Noteworthy that Shiptenko, Pavlovets and Alimkin were arrested on the basis of expertise conducted at the request of the Information Ministry of Belarus. Neither the detainees nor their lawyers and relatives had access to that expertise for seven months until Yuri Pavlovets filed a claim against Soviet Belarus newspaper of the Belarusian President’s Administration. Pavlovets sued the newspaper over an article by Yevgeny Kononovic wherein Pavlovets was compared with Goebbels and other Nazi criminals. The Court ruled that Kononovich’s statements were “private opinion.” However, the text of the above expertise was published finally. It was a certain reference of several pages. The authors, philologists Alla Kirdun and Alesya Andreeva, in an effort to prove existence of “extremism” in Pavlovets’ articles, said he had used “a special type of influential discourse” trying to arouse public “discontent at the authorities of Belarus” in Russia and incite “animus towards persons responsible for information policy on Belarus in Russia” among Belarusian public

Afterwards, it turned out that a new expertise within the investigation process was conducted by the same experts, Kirdun and Andreeva, who earlier found “extremism” in articles of the political writes. Andreeva was not a member of the Republican Expert Commission at the moment when Shiptenko, Pavlovets and Alimkin were arrested. The investigation insisted that it has the right to entrust any experts, even inexperienced ones, to conduct expertise. The initial expertise that became a basis for the arrest was conducted by the Republic Expert Commission at the request of the Information Ministry of Belarus – deputy minister of information Vladimir Matusevic (currently head of Belarus Post) was acting chairman of the Commission. The spouses of the arrested journalists, Lubov Pavlovets and Irina Shiptenko addressed a letter to him. Matusevic had appointed experts, signed their expert opinions (which could not be considered as such) and then signed the applications to the Investigation Committee which reportedly became a basis for initiating the criminal case against the journalists.
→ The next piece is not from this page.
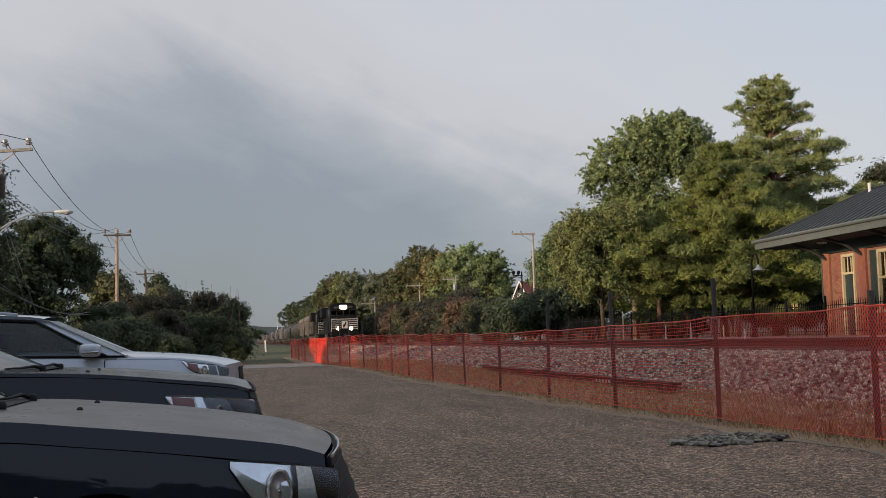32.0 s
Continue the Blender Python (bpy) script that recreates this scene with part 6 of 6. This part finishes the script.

“Our husbands have been kept in custody for already eight months. You are well aware, if you have read the articles of our husbands, that there is no extremism there. Independent experts in both Belarus and Russia have confirmed that. Criticism of the government activity is not considered as extremism by acknowledged international standards. As deputy chairman of the Expert Commission of the Information Ministry you could not but know about it,” the spouses of the repressed journalists wrote in the letter to Matusevic. They demanded explanations from Matusevic concerning his decision to entrust Alesya Andreeva to prepare expert opinions while she was not a member of the Republican Expert Commission at that time. The response came not from Matusevic, but from Belarus Post (he is the chairman of). It was a run-around reply saying that the issue is not within the competence of the given institution.

Afterwards, Lubov Pavlovets and Irina Shiptenko sent a letter to the government and further to the Ministry of Information. After a while, the Ministry replied: “The expert opinion by the Expert Commission cannot be acknowledged as a source of evidence provided for by the Code of Criminal Procedure, but it can be attached to the case as ‘another document’.” Besides, expert opinion by the Expert Commission shall be reviewed and assessed by the criminal investigation and the court as any other evidence in a criminal case.” In addition, the letter says that the Expert Commission “is not considered as expert institution” and “operates on a volunteer basis,” so its members are not required to undergo proficiency testing.

Actually, the political writers were arrested on the basis of an expert opinion that could not be considered as a basis for arrest and was probably ante-date. The arrestee and their lawyers could not dispute it, since they had no access to it. Nevertheless, the political writers have been kept in pre-trial detention for over eight months. All the petitions to change the measure of restraint against them were rejected.

All the three journalists are facing up to 12 years in prison. That absurd political case speaking of Belarus government’s repressive policy with regard to pro-Russian activists will last long, (meantime, no one disturbs representative of the opposite ideological camp - national-radicals in Belarus).